= Henri Sigfridsson =

Finnish classical pianist

Henri Sigfridsson (born 1974) is a Finnish classical pianist.

== Studies ==
Born in Turku, Sigfridsson began his musical studies in his native hometown conservatory. He then attended Erik T. Tawaststjerna's class at the Sibelius Academy in Helsinki. In 1995, he changed to the class of Pavel Gililov at the Hochschule für Musik und Tanz Köln. From 1995 to 1997, he simultaneously studied in the master class of Lazar Berman in Weimar. In October 2011, he was appointed professor for piano at the Folkwang University of the Arts in Essen.

== Concerts ==
Sigfridsson has worked with many European symphony orchestras and has performed under such renowned conductors as Vladimir Ashkenazy, Lawrence Foster and Dennis Russell Davies.
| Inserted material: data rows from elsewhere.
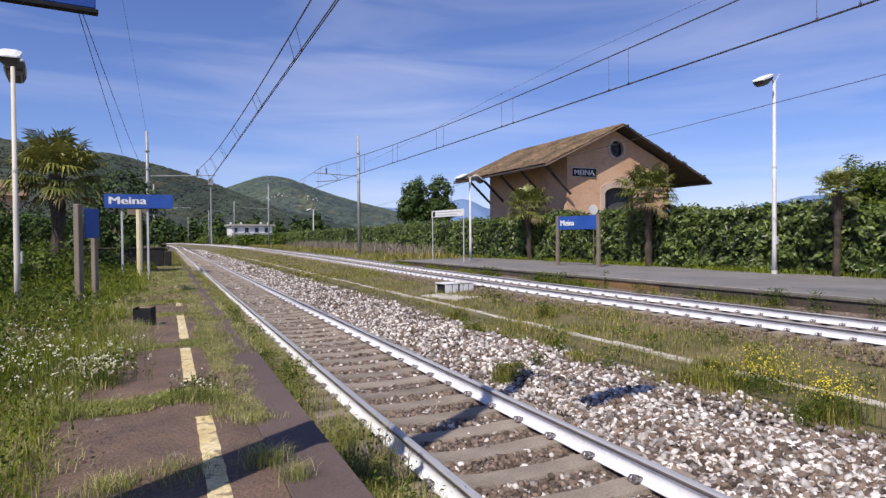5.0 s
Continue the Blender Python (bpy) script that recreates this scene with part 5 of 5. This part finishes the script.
def far_hill_z(x, y):
    crest = 54 + 132 * math.exp(-((x - 315) / 385) ** 2) + 32 * math.exp(-((x - 318) / 105) ** 2) + 6 * noise.noise((x * 0.006, y * 0.006, 0.5))
    return crest * smooth01(1250, 2200, y) * (1 - smooth01(760, 1400, x)) - 3


def hills():
    def relief(name, label, x0, x1, y0, y1, step, height, mat, bumpy, freq):
        nx, ny = int((x1 - x0) / step) + 1, int((y1 - y0) / step) + 1
        v, f = [], []
        for j in range(ny):
            for i in range(nx):
                x, y = x0 + i * step, y0 + j * step
                h = height(x, y)
                v.append((x, y, h + bumpy * (noise.noise((x * freq, y * freq, h * freq)) + 0.6 * noise.noise((x * freq * 2.3, y * freq * 2.3, 1.0)))))
        for j in range(ny - 1):
            for i in range(nx - 1):
                f.append((j * nx + i, j * nx + i + 1, (j + 1) * nx + i + 1, (j + 1) * nx + i))
        tagged(arrays(name, v, f, mat), label, "hill", kind="structure")
    wave = lambda x, y, s: noise.noise((x * s, y * s, 0.5))
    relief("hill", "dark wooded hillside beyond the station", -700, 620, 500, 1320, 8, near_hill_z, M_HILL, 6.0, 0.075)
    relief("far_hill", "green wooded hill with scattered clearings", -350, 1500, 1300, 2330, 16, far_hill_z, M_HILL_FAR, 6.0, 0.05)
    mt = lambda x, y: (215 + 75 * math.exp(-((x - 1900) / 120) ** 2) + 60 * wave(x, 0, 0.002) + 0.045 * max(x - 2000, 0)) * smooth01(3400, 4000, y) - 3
    relief("mountain", "distant mountain ridge coloured pale blue for haze", 900, 4700, 3400, 4100, 45, mt, M_MOUNTAIN, 4, 0.01)
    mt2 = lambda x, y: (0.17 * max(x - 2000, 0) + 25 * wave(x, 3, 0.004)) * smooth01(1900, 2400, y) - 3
    relief("mountain", "distant mountain ridge coloured pale blue for haze", 2000, 3900, 1900, 2450, 40, mt2, M_MOUNTAIN, 4, 0.01)


def hillside_trees():
    """Treetops that roughen the wooded slopes."""
    R = np.random.default_rng(77)
    for name, label, n, x0, x1, y0, y1, size, height, mat in (
            ("hillside_trees", "dark treetops over the wooded hillside", 17000, -420, 150, 760, 1215, 3.8, near_hill_z, M_HILL),
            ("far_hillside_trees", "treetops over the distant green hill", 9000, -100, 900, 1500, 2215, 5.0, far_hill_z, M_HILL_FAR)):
        x, y = R.uniform(x0, x1, n), R.uniform(y0, y1, n)
        z = np.array([height(a, b) for a, b in zip(x, y)]) + size * R.uniform(0.0, 0.6, n)
        c = np.stack([x, y, z], 1)
        stuff(name, label, "trees", [leaf_cards(c, R.normal(size=(n, 3)) * 0.25 + [-0.3, -0.45, 1.0], size, R, slim=0.9)], mat)


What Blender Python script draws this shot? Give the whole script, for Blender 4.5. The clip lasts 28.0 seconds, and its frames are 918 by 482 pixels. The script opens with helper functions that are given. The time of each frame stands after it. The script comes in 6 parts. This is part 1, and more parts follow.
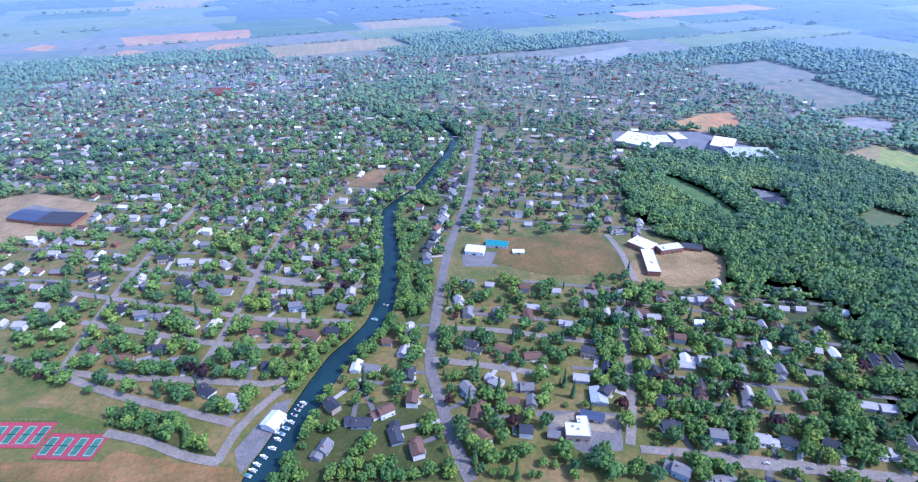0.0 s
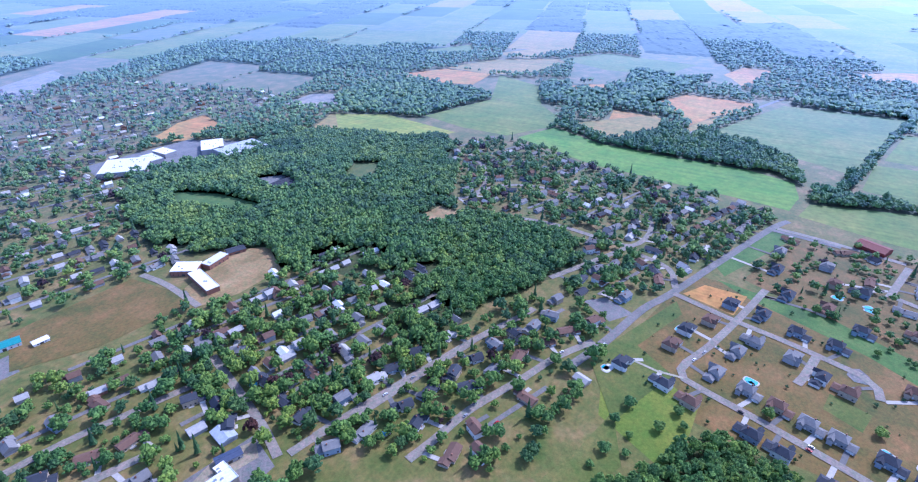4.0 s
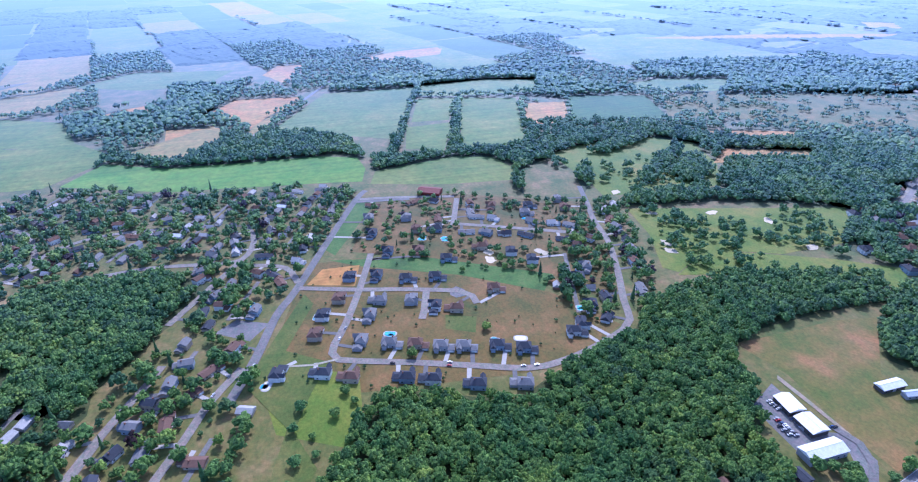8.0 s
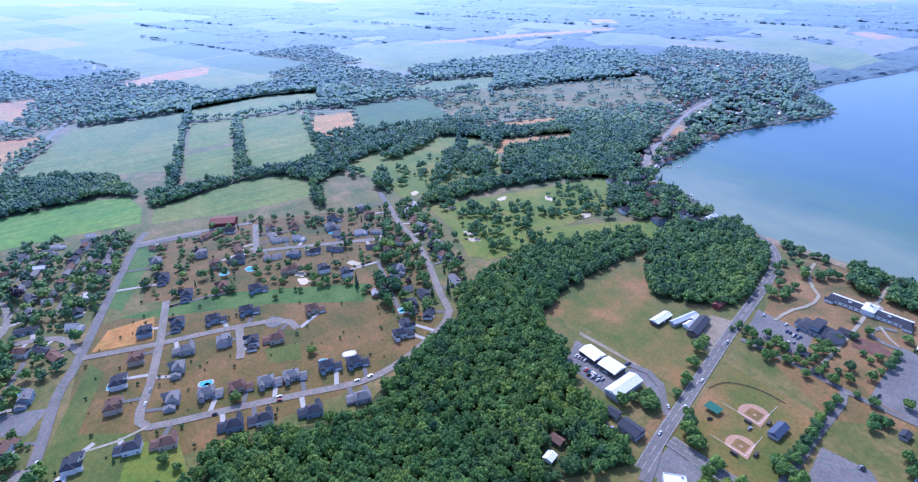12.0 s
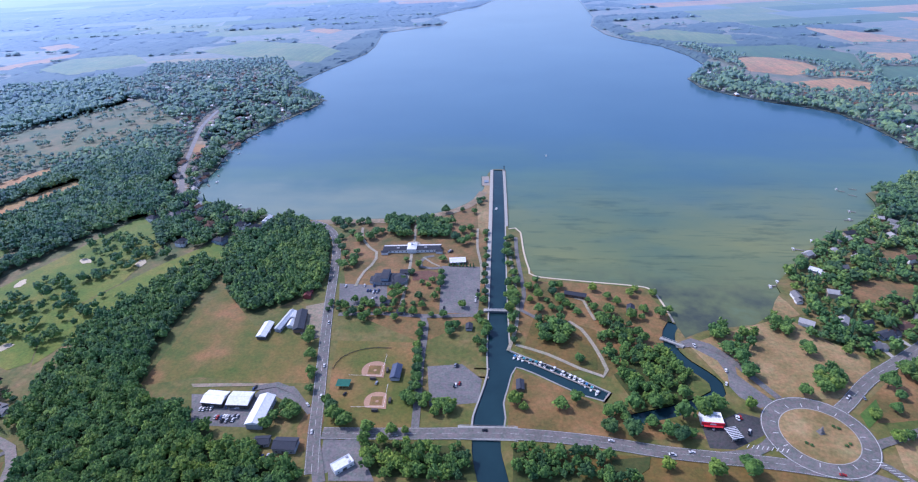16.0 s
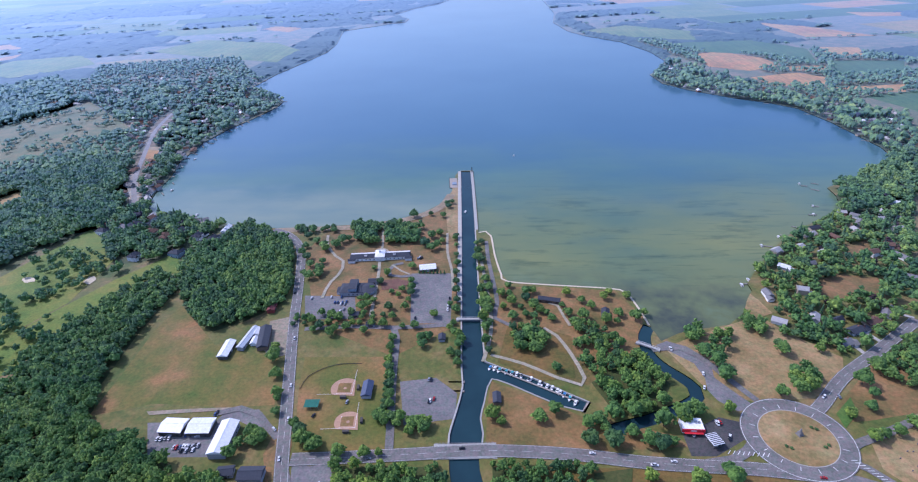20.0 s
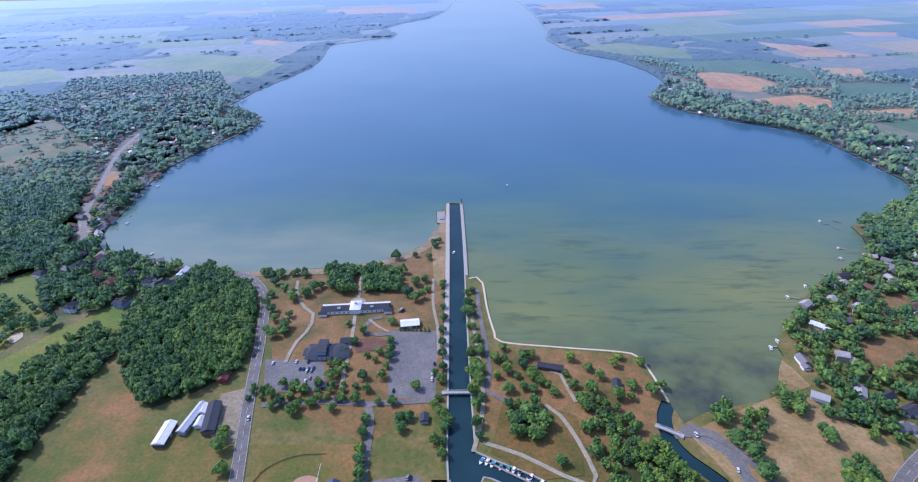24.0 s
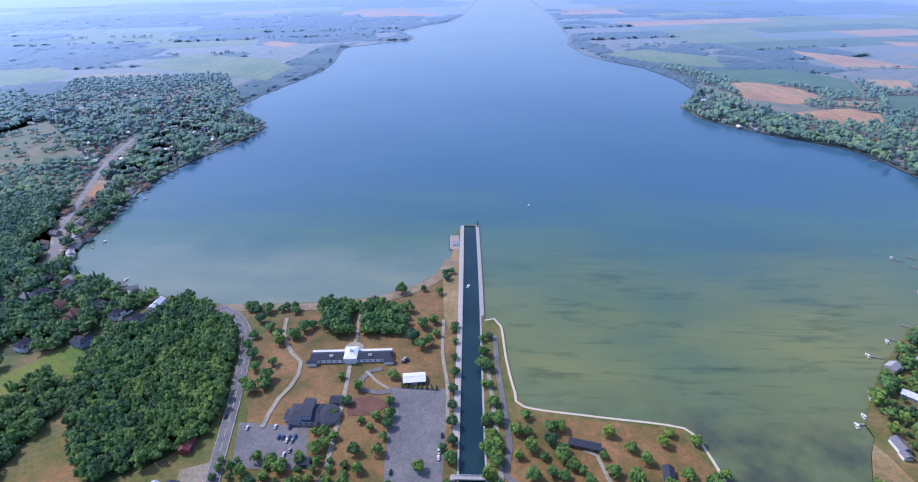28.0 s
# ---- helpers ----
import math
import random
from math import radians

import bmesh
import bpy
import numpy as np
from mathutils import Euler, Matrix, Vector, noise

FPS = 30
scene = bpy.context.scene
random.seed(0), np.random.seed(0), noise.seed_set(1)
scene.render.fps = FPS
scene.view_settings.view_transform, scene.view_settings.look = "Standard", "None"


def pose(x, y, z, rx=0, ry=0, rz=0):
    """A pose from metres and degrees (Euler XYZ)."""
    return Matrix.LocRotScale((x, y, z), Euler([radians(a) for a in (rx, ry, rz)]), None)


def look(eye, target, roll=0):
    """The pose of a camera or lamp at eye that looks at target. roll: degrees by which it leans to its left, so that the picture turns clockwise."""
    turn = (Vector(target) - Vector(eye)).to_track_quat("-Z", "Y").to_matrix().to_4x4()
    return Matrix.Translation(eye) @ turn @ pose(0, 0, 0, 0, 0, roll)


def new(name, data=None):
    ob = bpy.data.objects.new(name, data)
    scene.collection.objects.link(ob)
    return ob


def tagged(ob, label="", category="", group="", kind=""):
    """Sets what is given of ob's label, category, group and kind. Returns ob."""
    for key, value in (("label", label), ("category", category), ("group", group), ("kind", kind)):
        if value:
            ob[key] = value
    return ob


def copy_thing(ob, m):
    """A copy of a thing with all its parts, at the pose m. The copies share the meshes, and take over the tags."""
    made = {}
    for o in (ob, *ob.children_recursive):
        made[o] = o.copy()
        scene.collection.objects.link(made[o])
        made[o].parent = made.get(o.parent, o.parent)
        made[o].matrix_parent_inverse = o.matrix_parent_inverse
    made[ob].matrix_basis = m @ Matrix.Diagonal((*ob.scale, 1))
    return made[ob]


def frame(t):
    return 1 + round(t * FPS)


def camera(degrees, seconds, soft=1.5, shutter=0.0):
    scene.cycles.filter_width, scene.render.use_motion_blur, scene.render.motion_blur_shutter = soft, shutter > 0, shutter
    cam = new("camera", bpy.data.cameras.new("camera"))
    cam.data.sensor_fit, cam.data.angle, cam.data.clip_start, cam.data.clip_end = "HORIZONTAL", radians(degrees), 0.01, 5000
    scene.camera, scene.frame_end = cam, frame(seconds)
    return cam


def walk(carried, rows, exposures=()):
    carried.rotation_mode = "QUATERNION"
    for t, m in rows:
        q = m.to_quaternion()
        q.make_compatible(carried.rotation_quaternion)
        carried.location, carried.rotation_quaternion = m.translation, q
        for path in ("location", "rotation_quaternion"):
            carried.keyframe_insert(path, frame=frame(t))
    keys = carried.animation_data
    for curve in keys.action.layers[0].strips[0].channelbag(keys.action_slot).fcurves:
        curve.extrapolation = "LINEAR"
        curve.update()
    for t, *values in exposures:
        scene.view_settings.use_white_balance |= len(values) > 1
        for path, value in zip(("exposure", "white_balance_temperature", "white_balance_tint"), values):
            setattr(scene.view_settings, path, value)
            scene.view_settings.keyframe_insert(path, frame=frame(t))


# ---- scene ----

He plays chamber music with Gidon Kremer and Ivry Gitlis and trio with Sol Gabetta and Patricia Kopatchinskaja. Although he has no vocal training, he also performs with lieder, accompanying himself.

== Awards ==
Sigfridsson has successfully participated in many competitions. In July 2000 he won the 2nd prize and the audience award at the Concours Géza Anda in Zurich. In 1994, he won the 1st prize at the international Franz Liszt Competition in Weimar and in 1995 the major Scandinavian competition The Nordic Soloist Competition. In 2001, he received the Förderpreis des Landes Nordrhein-Westfalen für junge Künstlerinnen und Künstler. In 2005, he won the Beethoven Competition Bonn for Piano.